AMG has derived a kind of magic from its blending of four-wheel drive, four-wheel steering, torque vectoring and chassis electronics in this car. The GT63 is not as nimble as the two-seat Mercedes-AMG GT but this really is the sweeter car of the two to drive and seems more within itself and in command of its capacities at any speed.
Although the suspension is switchable through three levels of firmness, they’re closely grouped and the fundamental set-up is juicily pliant. At the same time, there is a telling absence of roll or pitch for a car of such mighty dimensions, and what movements do occur are closely and quickly checked.
This provides a solid base for the steering – quickly geared, at just 1.8 turns lock to lock, and well weighted – to operate at its best. It alters the car’s course swiftly but with a natural feel and without any nervousness off centre. Undoubtedly, the four-wheel steering helps to keep the car on line at times, although you’d never know a process so sophisticated was operating behind the scenes.

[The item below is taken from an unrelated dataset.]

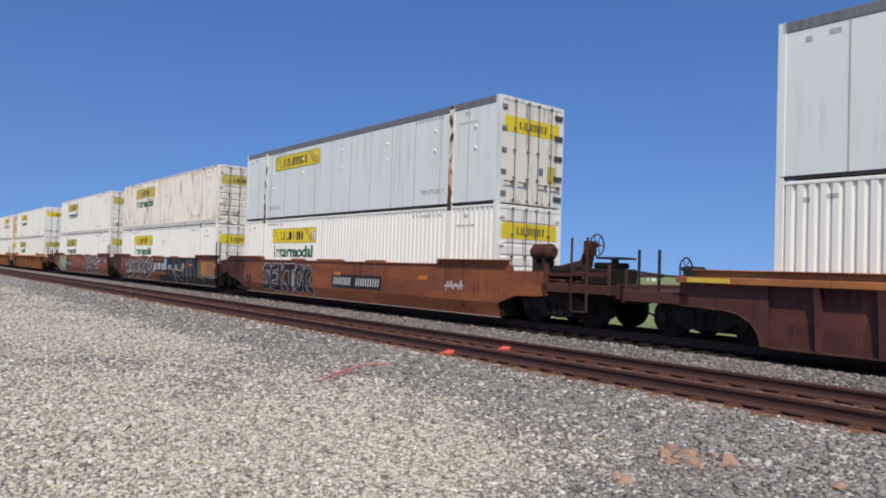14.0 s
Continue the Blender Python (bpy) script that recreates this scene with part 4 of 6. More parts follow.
def glyph(rng, x, z, w, h):
    """A bulging abstract spray form of one or two strokes."""
    kind = rng.randrange(4)
    j = lambda a, b: (x + w * (a + rng.uniform(-0.08, 0.08)), z + h * min(max(b + rng.uniform(-0.08, 0.08), 0.0), 1.0))
    if kind == 0:
        # wave
        return [[j(-0.15, 0.1), j(0.3, 0.95), j(0.55, 0.3), j(0.8, 1.0), j(1.15, 0.35)]]
    if kind == 1:
        # two crossing swings
        return [[j(-0.1, 1.0), j(0.45, 0.55), j(1.15, 0.9)], [j(-0.1, 0.05), j(0.5, 0.5), j(1.15, 0.02)]]
    if kind == 2:
        # flames
        return [[j(0.0, 0.02), j(0.5, 0.2), j(0.25, 0.6), j(0.55, 1.0)], [j(0.55, 0.1), j(0.95, 0.35), j(0.75, 0.7), j(1.1, 0.98)]]
    # crescent
    return [[j(0.0, 0.05), j(0.8, 0.1), j(1.1, 0.5), j(0.65, 1.0)], [j(0.1, 0.75), j(0.45, 0.5)]]


def lower_y(z):
    """The smooth side leans in below its crease."""
    return SIDE - 0.003 + (0.12 * (0.45 - z) / 0.37 if z < 0.45 else 0.0)


STROKES = {
    "A": (((0.0, 0.0), (0.45, 1.0), (0.95, 0.0)), ((0.15, 0.4), (0.8, 0.38))),
    "B": (((0.05, 0.02), (0.05, 1.0), (0.85, 0.85), (0.2, 0.52), (1.0, 0.25), (0.05, 0.02)),),
    "E": (((0.95, 0.98), (0.05, 0.95), (0.05, 0.05), (0.95, 0.02)), ((0.1, 0.5), (0.75, 0.52))),
    "K": (((0.05, 0.0), (0.1, 1.0)), ((0.95, 1.0), (0.15, 0.48), (1.0, 0.0))),
    "N": (((0.0, 0.0), (0.08, 1.0), (0.85, 0.05), (0.95, 1.0)),),
    "O": (((0.5, 1.0), (0.0, 0.75), (0.05, 0.15), (0.55, 0.0), (1.0, 0.3), (0.95, 0.85), (0.5, 1.0)),),
    "R": (((0.05, 0.0), (0.05, 1.0), (0.95, 0.8), (0.2, 0.5), (1.0, 0.0)),),
    "S": (((0.95, 0.92), (0.3, 1.0), (0.05, 0.7), (0.95, 0.4), (0.8, 0.03), (0.0, 0.08)),),
    "T": (((0.0, 0.95), (1.0, 1.0)), ((0.5, 0.95), (0.52, 0.0))),
    "Z": (((0.0, 0.95), (0.95, 1.0), (0.05, 0.05), (1.0, 0.0)),),
}


def sprayed(x0, x1, z0, z1, seed, fill, line, back=None, n=5, w=0.1, word=""):
    """A spray-painted tag between x0 and x1."""
    def put(car, style):
        depth = (lambda x, z: lower_y(z)) if style == "smooth" else (lambda x, z: RIBBED)
        rng = random.Random(seed)
        if back:
            cloud = [disc(x0 + (x1 - x0) * rng.random(), z0 + (z1 - z0) * (0.2 + 0.6 * rng.random()), 0.3 + 0.3 * rng.random(), min(0.42, (z1 - z0) * 0.45), 14) for _ in range(int((x1 - x0) * 2.2) + 2)]
            cloud = [[(x, min(max(z, z0 - 0.02), z1)) for x, z in p] for p in cloud]
            for i, p in enumerate(cloud):
                me = drape(flat([p]), lambda x, z: depth(x, z) - 0.0004 * i, (), (0.45,))
                me.materials.append(back)
                part("graffiti", me, car, "sprayed background cloud")
        step = (x1 - x0) / n
        forms = []
        if word:
            wide = (x1 - x0) / len(word)
            for i, ch in enumerate(word):
                forms.append([curvy([(x0 + wide * (i + 0.1 + 0.8 * px) + rng.uniform(-0.03, 0.03), z0 + w + 0.06 + (z1 - z0 - 2 * w - 0.12) * pz) for px, pz in q]) for q in STROKES[ch]])
        for i in range(0 if word else n):
            forms.append([curvy(q) for q in glyph(rng, x0 + step * (i - 0.05), z0 + w + 0.06, step * 1.15, z1 - z0 - 2 * w - 0.12)])
        for i, lines in enumerate(forms):
            lay(car, lines, w + 0.045, depth, 0.006 + 0.0004 * i, line, "sprayed graffiti outline")
        for i, lines in enumerate(forms):
            lay(car, lines, w, depth, 0.012 + 0.0004 * i, fill, "sprayed graffiti fill")
            # thin inner lines where one form crosses another
            if w > 0.085:
                lay(car, [[(px - 0.55 * w, pz + 0.4 * w) for px, pz in q[1:-2]] for q in lines if len(q) > 6], 0.014, depth, 0.018 + 0.0004 * i, line, "thin inner line")
    return put


def mural(masses, ovals=(), lines=()):
    """A large sprayed piece on a smooth side: fields of colour, ovals on them, then outlines."""
    def put(car, style):
        rng = random.Random(int(masses[0][0] * 100))
        depth = lambda x, z: lower_y(z)
        lift = 0.003
        for x0, x1, z0, z1, col in masses:
            n = max(2, int((x1 - x0) / 0.3))
            wob = lambda: rng.uniform(-0.05, 0.05)
            low = [(x0 + (x1 - x0) * i / n, max(0.085, z0 + wob())) for i in range(n + 1)]
            high = [(x1 - (x1 - x0) * i / n, min(1.385, z1 + wob())) for i in range(n + 1)]
            side = [(x1 + 0.06 + wob(), (z0 + z1) / 2)], [(x0 - 0.06 + wob(), (z0 + z1) / 2)]
            me = drape(flat([low + side[0] + high + side[1]]), lambda x, z: depth(x, z) - lift, (), (0.45,))
            me.materials.append(col)
            part("graffiti", me, car, "sprayed field of colour")
            lift += 0.0012
        for x, z, rx, rz, col in ovals:
            me = drape(flat([disc(x, z, rx, rz)]), lambda a, b: depth(a, b) - lift, (), (0.45,))
            me.materials.append(col)
            part("graffiti", me, car, "sprayed oval")
            lift += 0.0012
        for w, col, *pts in lines:
            lay(car, [curvy(list(pts))], 0.72 * w, depth, lift, col, "sprayed outline")
            lift += 0.0012
    return put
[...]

Off-camber crests barely trouble this chassis, and with the suspension in Comfort and the powertrain fully dialled up, it will carve securely along all but the smallest B-roads. Very few cars this size impart such confidence.
It’s a confidence that will, soon enough, have more experienced drivers going deeper into corners and harder out of them. Indeed, the GT63 is a difficult car to over-drive because it generates tremendous grip and traction, communicates its limits superbly and is inclined to oversteer neatly and predictably when those limits are breached and its driver aids deactivated. It exhibits the handling adjustability of a considerably lighter, simpler car and its mass seems to sit palpably closer to the road than in any of the traditional super-saloon cohort. The upshot is a drive as scintillating as it is benign.